With even the pensions triple lock not guaranteed, the battle that was already looming over the uprating of benefits next year will now be even more intense.

Further freezes in the benefit cap and – despite rising rents – local housing allowance look more likely with devastating consequences for poverty and homelessness.

All this will be the acid test of  Hunt’s promised return to ‘core compassionate Conservative values’.

The implication of the fiscal position for the Department of Levelling Up, Housing and Communities must be that any budget that is not already nailed down is up for grabs.

The alleged £1.5 billion departmental ‘underspend’ that was leaked to the Telegraph during the Conservative leadership race puts the spotlight on every major programme from levelling up down.

What if a pointless cut in stamp duty ends up being paid for by fewer new affordable homes?

The collapse of the rest of the government’s tax cuts puts even more pressure on the supply side reforms that are expected to be outlined shortly.

The new ministerial team at DLUHC are at the heart of that and they made their debut at departmental questions on Monday.

Housing secretary Simon Clarke repeated the prime minister’s assurances that the government is still committed to the manifesto pledge to abolish Section 21 no-fault evictions, despite intense speculation that it might be ditched as over-regulation.

However, asked by Labour’s Matthew Pennycook to commit to introducing a renter reform bill in ‘the next parliamentary session’, he merely promised that it would be ‘in the course of this parliament’, so it does not look like a priority.

There was, perhaps, better news on another deregulatory measure that is rumoured to be on the new government’s agenda: increasing the threshold for exempting developments from contributing to affordable homes to sites of up to 50 homes.

This was proposed and rejected under the Boris Johnson government because of the impact on affordable housing but looked ripe for revival under the new one’s economic liberal ideology.

Asked about it by Labour’s Ben Bradshaw,  Clarke said that ‘We are looking at all the options that are open to us to try to accelerate house building across the country.
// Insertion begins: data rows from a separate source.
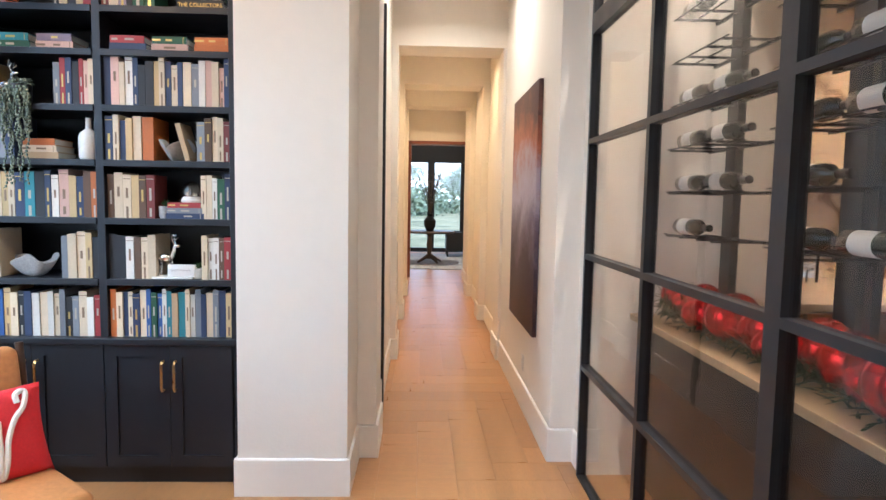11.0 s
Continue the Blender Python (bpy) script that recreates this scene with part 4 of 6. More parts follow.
for x in (-0.23, 0.23):
    for y in (-0.22, 0.24):
        part("leg", cyl(B(), 0.02, 0, 0.06, None, 10, pose(x, y, 0)), BLACK, dc)
e = B()
for s in (-1, 1):
    pipe(e, [(s * 0.268, -0.345, 0.83), (s * 0.268, -0.295, 0.42), (s * 0.27, -0.262, 0.06)], 0.005, 5)
pipe(e, [(-0.268, -0.345, 0.835), (0.268, -0.345, 0.835)], 0.005, 5)
part("piping", e, IVORY, dc)
for x, y, rz in ((3.03, 7.92, 0), (3.70, 7.92, 0), (2.98, 8.62, 180), (3.66, 8.66, 180), (4.62, 8.2, 90)):
    copy_thing(dc, pose(x, y, 0, 0, 0, rz))

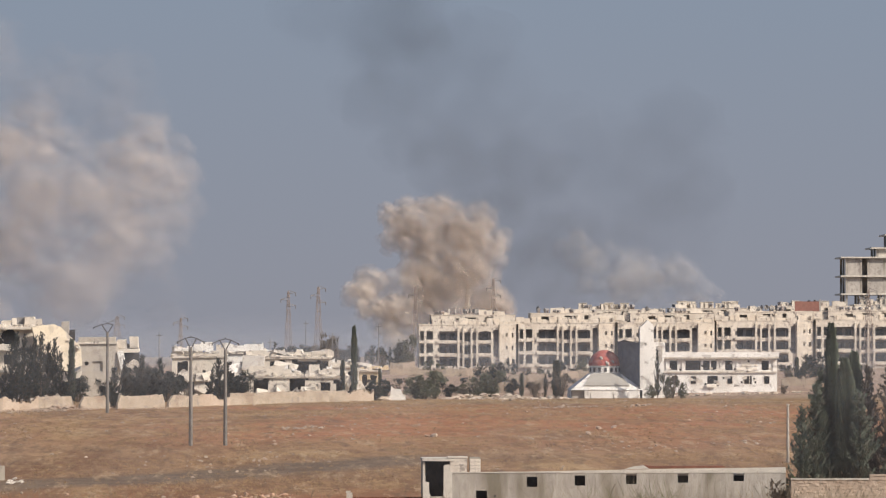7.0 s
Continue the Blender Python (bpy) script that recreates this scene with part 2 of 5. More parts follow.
def holed(x0, x1, z0, z1, y0, y1, holes):
    """A wall with openings that go through it, as one skin; holes are (x0, x1, z0, z1)."""
    bm = bmesh.new()
    xs = sorted({x0, x1, *[min(max(v, x0), x1) for h in holes for v in h[:2]]})
    zs = sorted({z0, z1, *[min(max(v, z0), z1) for h in holes for v in h[2:]]})
    nx, nz = len(xs) - 1, len(zs) - 1
    solid = [[not any(h[0] < (xs[i] + xs[i + 1]) / 2 < h[1] and h[2] < (zs[k] + zs[k + 1]) / 2 < h[3] for h in holes)
              for k in range(nz)] for i in range(nx)]
    made = {}

    def v(i, k, s):
        if (i, k, s) not in made:
            made[i, k, s] = bm.verts.new((xs[i], (y0, y1)[s], zs[k]))
        return made[i, k, s]

    def full(i, k):
        return 0 <= i < nx and 0 <= k < nz and solid[i][k]

    for i in range(nx):
        for k in range(nz):
            if not solid[i][k]:
                continue
            bm.faces.new((v(i, k, 0), v(i + 1, k, 0), v(i + 1, k + 1, 0), v(i, k + 1, 0)))
            bm.faces.new((v(i, k + 1, 1), v(i + 1, k + 1, 1), v(i + 1, k, 1), v(i, k, 1)))
            if not full(i - 1, k):
                bm.faces.new((v(i, k, 1), v(i, k, 0), v(i, k + 1, 0), v(i, k + 1, 1)))
            if not full(i + 1, k):
                bm.faces.new((v(i + 1, k, 0), v(i + 1, k, 1), v(i + 1, k + 1, 1), v(i + 1, k + 1, 0)))
            if not full(i, k - 1):
                bm.faces.new((v(i, k, 1), v(i + 1, k, 1), v(i + 1, k, 0), v(i, k, 0)))
            if not full(i, k + 1):
                bm.faces.new((v(i, k + 1, 0), v(i + 1, k + 1, 0), v(i + 1, k + 1, 1), v(i, k + 1, 1)))
    return bm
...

We want to make sure that the right incentives are in place for developers to build.’

Which sounds like bad news, but he added that: ‘We have consulted on that particular option before, and we have decided not to do it. It is an issue that we keep under review, but the reasons that applied in our decision not to proceed then are very powerful.’

Significantly, he was also pressed on the issue by Tory backbencher Selaine Saxby, who asked him directly how he would ‘ensure that affordable houses are built in rural Britain if the development size limit moves from nine to over 40?’

 Clarke told her that: ‘We are looking at all the measures that can be used to drive forward and accelerate housing growth, but as I said in response to ( Bradshaw), there are compelling reasons why this option has not been pursued before, and I hope that will give some comfort to my hon. Friend today.’

He was also asked for more details on the proposed investment zones by MPs worried about the implications for departmental budgets and for environmental protection.

Pressed by Labour’s Clive Betts he said that funding for them would be ‘new money – it is coming from the Treasury as part of the settlement’ but that did not really allay fears about other DLUHC budgets.

And the housing secretary said that ‘investment zones are not in any way about cutting away environmental protection. They are about streamlining planning and making sure that lower taxes are on offer in targeted sites. Overwhelmingly, they will benefit brownfield regeneration projects, which would otherwise take years to unlock.’

The session also made clear that the government will face opposition from Conservative backbenchers if it relaxes protections from development for the environment and wildlife. Housing minister Lee Rowley assured them that ‘we are committed to strong environmental outcomes in those areas and across the planning system’.

The exchanges are a reminder that, after ditching tax cuts as a route to growth, the government may also find trouble ahead with its supply side reforms.

And, even as it gears up for them, the signals are already flashing red for the housing market and the economic activity it generates.

Despite that stamp duty cut, mortgage costs are up, analysts are predicting falling housing completions and leading housebuilders are reporting a slump in reservations of new homes.

Little wonder that the government has moved to sideline its manifesto target of 300,000 new homes a year. Growth, growth, growth already looks more like decline, decline, decline.